Athleticism is a good thing if kept in its place, but it has come to be very much over-praised and over-valued amongst us.

True manliness is as likely to be found in a weak as in a strong body. Other things being equal, we may perhaps admit (though I should hesitate to do so) that a man with a highly-trained and developed body will be more courageous than a weak man. But we must take this caution with us, that a great athlete may be a brute or a coward, while a truly manly man can be neither.


III.

Let us take a few well-known instances of courageous deeds and examine them; because, if we can find out any common quality in them we shall have lighted on something which is of the essence of, or inseparable from, that manliness which includes courage—that manliness of which we are in search.

I will take two or three at hazard from a book in which they abound, and which was a great favorite some years ago, as I hope it is still, I mean Napier’s Peninsular War. At the end of the storming of Badajos, after speaking of the officers, Napier goes on: “Who shall describe the springing valor of that Portuguese grenadier who was killed the foremost man at Santa Maria? or the martial fury of that desperate rifleman, who, in his resolution to win, thrust himself beneath the chained sword-blades, and then suffered the enemy to dash his head in pieces with the end of their muskets.”

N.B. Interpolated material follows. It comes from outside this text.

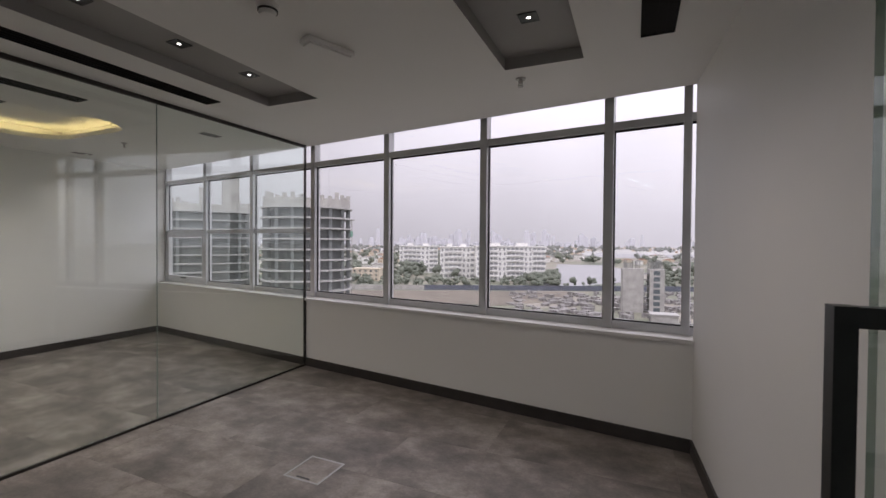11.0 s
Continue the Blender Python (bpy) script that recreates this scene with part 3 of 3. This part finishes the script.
def land_mat():
    m = bpy.data.materials.new("city_ground")
    m.use_nodes = True
    n, l = m.node_tree.nodes, m.node_tree.links
    geo = n.new("ShaderNodeNewGeometry")
    a = n.new("ShaderNodeTexNoise")
    a.inputs["Scale"].default_value, a.inputs["Detail"].default_value, a.inputs["Roughness"].default_value = .012, 9, .65
    l.new(geo.outputs["Position"], a.inputs["Vector"])
    r = n.new("ShaderNodeValToRGB")
    c = r.color_ramp
    c.elements[0].position, c.elements[0].color = .36, (.13, .145, .115, 1)
    c.elements[1].position, c.elements[1].color = .66, (.28, .265, .24, 1)
    e = c.elements.new(.47)
    e.color = (.17, .175, .13, 1)
    e = c.elements.new(.55)
    e.color = (.235, .215, .18, 1)
    l.new(a.outputs[0], r.inputs[0])
    l.new(r.outputs[0], n["Principled BSDF"].inputs["Base Color"])
    n["Principled BSDF"].inputs["Roughness"].default_value = .95
    return m


thing("ground", boxes((-5000, 5000, 7, 5000, GZ - 1, GZ)), land_mat(), "dusty green and sandy city ground to the horizon", "ground", "structure")


# paler than the near ground: distance haze is put into its colour
thing("ground_far", boxes((-5000, 5000, 1500, 5000, GZ - .5, GZ + .15)), mat("hazed_plain", (0.36, 0.355, 0.35), 0.95, scale=.004, vary=0.18, bump=0), "pale plain at the edge of the city, haze in its colour", "ground", "structure")


def blobs(bm, x, y, z, r, n, squash=.8):
    for k in range(n):
        m = Matrix.Translation((x + rnd.uniform(-.6, .6) * r, y + rnd.uniform(-.6, .6) * r, z + rnd.uniform(.0, .9) * r)) @ Matrix.Rotation(rnd.uniform(0, 6), 4, 'Z') @ Matrix.Diagonal((r * rnd.uniform(.35, .7), r * rnd.uniform(.35, .7), r * squash * rnd.uniform(.35, .7), 1))
        for f in ICO_F:
            bm.faces.new([bm.verts.new(m @ (ICO_V[i] * ICO_J[(i + k) % len(ICO_J)])) for i in f])


tmp = bmesh.new()
bmesh.ops.create_icosphere(tmp, subdivisions=1, radius=1)
ICO_V = [v.co.copy() for v in tmp.verts]
ICO_F = [[v.index for v in f.verts] for f in tmp.faces]
tmp.free()
ICO_J = [rnd.uniform(.7, 1.25) for _ in ICO_V]


def wood(lot, name, label):
    bm = bmesh.new()
    for x, y, r in lot:
        blobs(bm, x, y, GZ + r * .5, r, 5 if r > 4 else 3)
    me = bpy.data.meshes.new(name)
    bm.to_mesh(me)
    bm.free()
    me.materials.append(FOLI)
    tagged(new(name, me), label, "trees", "", "stuff")


def in_lake(yaw, dep):
    return (-2 < yaw < 11.5 and 392 < dep < 800) or (-13 < yaw < 6 and 1150 < dep < 1800)


lot = []
for i in range(330):
    yaw, dep = rnd.uniform(-32, 50), rnd.uniform(375, 440)
    if not in_lake(yaw, dep):
        lot.append((*polar(yaw, dep), rnd.uniform(3, 6)))
for i in range(120):
    yaw, dep = rnd.uniform(9, 12), rnd.uniform(395, 520)
    lot.append((*polar(yaw, dep), rnd.uniform(3, 7)))
wood(lot, "near_trees", "band of dark green trees before the apartments")
lot = []
for i in range(1500):
    yaw, dep = rnd.uniform(-42, 60), 460 + 2600 * rnd.random() ** 1.6
    if not in_lake(yaw, dep):
        lot.append((*polar(yaw, dep), rnd.uniform(4, 9) * (1 + dep / 2500)))
wood([p for p in lot if p[1] < 1000], "far_trees", "far green tree cover between low houses")
# greyer copy of the foliage for far trees, with haze in the colour
FOLI = mat("hazed_foliage", (0.20, 0.21, 0.195), 0.9, scale=.1, vary=0.15, bump=0)
wood([p for p in lot if p[1] >= 1000], "hazed_trees", "grey green trees near the horizon, haze in their colour")
lot = [(*polar(rnd.uniform(-34, -28), rnd.uniform(200, 240)), rnd.uniform(4, 8)) for i in range(26)]
wood(lot, "side_trees", "clump of dark green trees beside the building site")

# low houses to the horizon
for name, wallm, share in (("white_houses", WHITE_F, 0), ("cream_houses", CREAM_F, 1)):
    bm = bmesh.new()
    br = bmesh.new()
    for i in range(560):
        yaw, dep = rnd.uniform(-42, 62), 560 + 3300 * rnd.random() ** 1.4
        if in_lake(yaw, dep) or (8 < yaw < 31 and dep < 760):
            continue
        x, y = polar(yaw, dep)
        m = Matrix.Translation((x, y, GZ)) @ Matrix.Rotation(rnd.uniform(0, 3), 4, 'Z')
        a, b, h = rnd.uniform(5, 13), rnd.uniform(5, 10), rnd.uniform(5, 11)
        box(bm, -a, a, -b, b, 0, h, m=m)
        box(br, -a - .6, a + .6, -b - .6, b + .6, h, h + .6, m=m)
        box(br, -a * .7, a * .7, -b * .6, b * .6, h + .6, h + 2.2, m=m)
        for k in range(3):
            s = -a + 2 * a * (k + .5) / 3
            box(br, s - .8, s + .8, -b - .15, b + .15, h * .35, h * .62, m=m)
    thing(name, bm, wallm, "many low villas spread over the far city", "houses", "stuff")
    thing("house_roofs", br, TERRA if share else CONC, "flat and tiled roofs of the far villas", "roofs", "stuff")

# lake
for a, pts in enumerate(([(11, 400), (6.5, 392), (1.0, 440), (-1.5, 560), (3.5, 770), (9, 800), (9.2, 640), (10.5, 520)], [(6, 1250), (-2, 1150), (-13, 1300), (-13, 1500), (-2, 1550), (4, 1800)])):
    thing("water", prism([polar(*p) for p in pts][::1], GZ - .5, GZ + .25), WATERM, "pale still lake water among the trees", "water", "structure")

# boundary hoarding and sandy strip
A, B = polar(41, 356), polar(-28, 356)
d = Vector((B[0] - A[0], B[1] - A[1], 0))
m = Matrix.Translation((*A, GZ)) @ Matrix.Rotation(math.atan2(d.y, d.x), 4, 'Z')
w = root("hoarding", (0, 0, 0), "long dark hoarding round the building site", "hoarding")
n = 30
for i in range(n):
    s0, s1 = d.length * i / n, d.length * (i + 1) / n
    part("panel", boxes((s0 + .1, s1 - .1, -.3, .3, 0, 4.2), m=m), CONC if i < 5 else WALLB, w)
thing("sand_strip", prism([polar(p, q) for p, q in ((40, 348), (40, 300), (16, 270), (7, 300), (7, 348))][::-1], GZ, GZ + .2), SAND, "sandy vacant ground inside the hoarding", "sand", "structure")
bm = bmesh.new()
for i in range(900):
    yaw, dep = rnd.uniform(-34, 15), rnd.uniform(150, 335)
    x, y = polar(yaw, dep)
    m = Matrix.Translation((x, y, GZ)) @ Matrix.Rotation(rnd.uniform(0, 3), 4, 'Z')
    box(bm, -rnd.uniform(.5, 4), rnd.uniform(.5, 4), -rnd.uniform(.5, 2.5), rnd.uniform(.5, 2.5), 0, rnd.uniform(.4, 2.6), m=m)
thing("site_clutter", bm, SCRAP, "stacked building material on the construction site", "building material", "stuff")

# apartment building with storeys of balconies
pane_me = None


def apartment(yaw0, yaw1, depth, top, storeys, bays):
    A, B = polar(yaw0, depth), polar(yaw1, depth)
    d = Vector((B[0] - A[0], B[1] - A[1], 0))
    w = root("apartment_building", (*A, GZ), "white apartment block with stepped balconies", "apartment building", "far apartment blocks", rz=math.degrees(math.atan2(d.y, d.x)))
    L, H = d.length, top - GZ
    st = H / storeys
    part("wall", boxes((0, L, 1.5, 22, 0, H)), WHITE_F, w)
    part("roof", boxes((-1, L + 1, .5, 23, H, H + .8), (L * .2, L * .35, 4, 14, H + .8, H + 4), (L * .6, L * .75, 4, 14, H + .8, H + 4)), WHITE_F, w)
    win = mesh("window", boxes((-1, 1, -.12, .05, 0, st * .56)), APTWIN)
    for k in range(storeys):
        for b in range(bays):
            o = new("window", win)
            o.parent = w
            o.location = (L * (b + .5) / bays + (.3 if k % 2 else -.3), 1.5, k * st + st * .22)
            o.scale = (L / bays * (.40 if (b * 7 + b // 3) % 4 else .2), 1, 1)
    bal = mesh("balcony", boxes((-1, 1, -1.7, 0, 0, st * .12), (-1, 1, -1.7, -1.5, st * .12, st * .34)), WHITE_F)
    for k in range(1, storeys):
        for b in range(0, bays):
            if (b * 7 + b // 3) % 4 == 0:
                continue
            o = new("balcony", bal)
            o.parent = w
            o.location = (L * (b + .5) / bays, 1.45, k * st)
            o.scale = (L / bays * .47, 1, 1)


apartment(29.6, 24.5, 560, -4.0, 6, 9)
apartment(24.2, 19.6, 470, -4.0, 6, 8)
apartment(19.4, 10.4, 440, -2.6, 7, 16)


def tower(yaw, dist, radius, length, slabs_top, storey, label, face=0.0, parapet=True):
    a = radians(yaw)
    x, y = EX - dist * math.sin(a), EY + dist * math.cos(a)
    w = root("construction_tower", (x, y, GZ), label, "tower under construction", "unfinished towers", rz=yaw + face)
    seg = 14
    out = [(length + radius * math.cos(radians(-90 + 180 * i / seg)), radius * math.sin(radians(-90 + 180 * i / seg))) for i in range(seg + 1)]
    out += [(-length + radius * math.cos(radians(90 + 180 * i / seg)), radius * math.sin(radians(90 + 180 * i / seg))) for i in range(seg + 1)]
    sl = mesh("slab", prism(out, 0, .5), PALESLAB)
    n = int((slabs_top - GZ) / storey)
    z0 = slabs_top - GZ - n * storey
    for k in range(n + 1):
        o = new("slab", sl)
        o.parent = w
        o.location = (0, 0, z0 + k * storey)
    part("core", prism([(px * .78, py * .78) for px, py in out], 0, slabs_top - GZ), NET, w)
    colm = mesh("column", boxes((-.45, .45, -.45, .45, 0, slabs_top - GZ)), NET)
    for i in range(0, len(out), 2):
        o = new("column", colm)
        o.parent = w
        o.location = (out[i][0] * .92, out[i][1] * .92, 0)
    if parapet:
        bm = prism([(px * .95, py * .95) for px, py in out], slabs_top - GZ + .42, slabs_top - GZ + 3.0)
        for i in range(0, len(out)):
            px, py = out[i][0] * .9, out[i][1] * .9
            box(bm, px - .6, px + .6, py - .5, py + .5, slabs_top - GZ + 3.0, slabs_top - GZ + rnd.uniform(3.4, 5.2))
        part("formwork", bm, CONC, w)
    return w


tower(41.2, 150, 12.5, 2.0, 11.8, 3.28, "unfinished round concrete tower with bare floor slabs")
t2 = tower(52.5, 195, 10, 8, 12.2, 3.3, "unfinished concrete tower with a tall lift core")
part("lift_core", boxes((5.5, 11.5, -4, 4, 40, 66)), CONC, t2)
part("lift_core", boxes((-2.5, 1.0, -3, 3, 48, 60)), CONC, t2)

# tower crane beside the round tower
a = radians(35.0)
w = root("tower_crane", (-8 - 176 * math.sin(a), 1.9 + 176 * math.cos(a), GZ), "slim lattice tower crane with a green cab", "crane", rz=20)
H = 48.0
for sx in (-.6, .6):
    for sy in (-.6, .6):
        part("leg", boxes((sx - .09, sx + .09, sy - .09, sy + .09, 0, H)), CONC, w)
bm = bmesh.new()
for k in range(24):
    m = Matrix.Translation((0, -.6, 1 + 2 * k)) @ Matrix.Rotation(radians(50 if k % 2 else -50), 4, 'Y')
    box(bm, -.85, .85, -.06, .06, -.06, .06, m=m)
part("bracing", bm, CONC, w)
part("cab", boxes((-1.1, .9, -1.2, .9, H - 6.5, H - 4.4)), CRANEG, w, "green operator cab", bevel=.1)
part("platform", boxes((-1.5, 1.5, -1.5, 1.5, H, H + .3)), CONC, w)

# bare lift shaft on the site, with starter bars
x, y = polar(-1.0, 249)
w = root("lift_shaft", (x, y, GZ), "bare concrete lift shaft with starter bars", "lift shaft", rz=10)
part("wall", boxes((-11, 0, -4, 4, 0, 25), (3.2, 11, -4, 4, 0, 25)), CONC, w)
for k in range(7):
    part("landing", boxes((0, 3.2, -3, 3, 1 + k * 3.5, 1.5 + k * 3.5)), CONC_D, w)
    # dark panel on the wall face, painted for the shade inside an opening
    part("opening", boxes((5.2, 8.6, -4.06, -3.9, .6 + k * 3.5, 3.0 + k * 3.5)), DARKWIN, w)
bm = bmesh.new()
for i in range(60):
    px, py = rnd.choice((rnd.uniform(-10.8, -.2), rnd.uniform(3.4, 10.8))), rnd.choice((-3.7, 3.7))
    box(bm, px - .1, px + .1, py - .1, py + .1, 25, 25 + rnd.uniform(3.5, 5.5))
part("starter_bars", bm, CONC_D, w)

# floodlight mast, long cream blocks and sheds
x, y = polar(-15.4, 330, 16.4)
w = root("floodlight_mast", (x, y, GZ), "tall white floodlight mast", "floodlight mast", rz=-15)
bm = bmesh.new()
cyl(bm, 0, 0, 0, 34, .9, .5, 12)
part("pole", bm, WHITE_F, w)
part("lamp_panel", boxes((-2.3, 2.3, -.4, .4, 33.5, 40)), CONC, w)
for yaw, dep, L, H in ((-21.5, 370, 34, 13), (-26, 420, 22, 15), (-14, 420, 26, 9), (34, 420, 14, 12)):
    x, y = polar(yaw, dep, 16.4)
    w = root("low_block", (x, y, GZ), "long cream coloured low building", "building", rz=16)
    part("wall", boxes((-L, L, 0, 14, 0, H)), CREAM_F, w)
    part("roof", boxes((-L - .5, L + .5, -.5, 14.5, H, H + .7)), CREAM_F, w)
    for i in range(int(L / 2.5)):
        s = -L + 2 * L * (i + .5) / int(L / 2.5)
        for k in range(int(H / 4)):
            part("window", boxes((s - 1, s + 1, -.15, .05, 1.2 + 4 * k, 3.0 + 4 * k)), DARKWIN, w)
for yaw, dep, L in ((-9, 245, 10), (-12.5, 250, 9), (-16, 240, 7), (-3.5, 225, 6)):
    x, y = polar(yaw, dep, 16.4)
    w = root("site_shed", (x, y, GZ), "pale metal site shed with a low roof", "shed", rz=rnd.uniform(0, 20))
    part("wall", boxes((-L, L, 0, 8, 0, 4)), CONC, w)
    part("roof", boxes((-L - .5, L + .5, -.6, 4.2, 4, 4.5), (-L - .5, L + .5, 4.2, 8.6, 4, 4.5)), PALESLAB, w)

# skyline at the edge of the city, haze put into its pale colour
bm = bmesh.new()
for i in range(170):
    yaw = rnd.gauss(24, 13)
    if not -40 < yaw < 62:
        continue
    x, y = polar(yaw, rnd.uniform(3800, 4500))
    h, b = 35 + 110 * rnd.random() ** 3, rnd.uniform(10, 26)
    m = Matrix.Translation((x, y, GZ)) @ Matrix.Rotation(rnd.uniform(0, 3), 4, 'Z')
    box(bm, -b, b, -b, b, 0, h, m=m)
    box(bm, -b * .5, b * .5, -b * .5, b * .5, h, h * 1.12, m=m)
thing("skyline", bm, PALE, "pale far towers on the horizon, haze in their colour", "skyline", "stuff")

Again, at the Coa: “A north-of-Ireland man, named Stewart, but jocularly called ‘the boy,’ because of his youth, nineteen, and of his gigantic stature and strength, who had fought bravely and displayed great intelligence beyond the river, was one of the last men who came down to the bridge, but he would not pass. Turning round he regarded the French with a grim look, and spoke aloud as follows, ‘So this is the end of our brag. This is our first battle, and we retreat! The boy Stewart will not live to hear that said.’ Then striding forward in his giant might he fell furiously on the nearest enemies with the bayonet, refused the quarter they seemed desirous of granting, and died fighting in the midst of them.”

“Still more touching, more noble, more heroic, was the death of Sergeant Robert McQuade. During McLeod’s rush, this man, also from the north of Ireland, saw two men level their muskets on rests against a high gap in a bank, awaiting the uprise of an enemy. The present Adjutant-general Brown, then a lad of sixteen, attempted to ascend at the fatal spot. McQuade, himself only twenty-four years of age, pulled him back, saying in a calm, decided tone, ‘You are too young, sir, to be killed,’ and then offering his own person to the fire, fell dead pierced with both balls.” And, speaking of the British soldier generally, he says in his preface, “What they were their successors now are. Witness the wreck of the Birkenhead, where four hundred men, at the call of their heroic officers, Captains Wright and Girardot, calmly and without a murmur accepted death in a horrible form rather than endanger the women and children saved in the boats. The records of the world furnish no parallel to this self-devotion.”

Let us add to these two very recent examples: the poor colliers who worked day and night at Pont-y-pridd with their lives in their hands, to rescue their buried comrades; and the gambler in St. Louis who went straight from the gaming-table into the fire, to the rescue of women and children, and died of the hurts after his third return from the flames.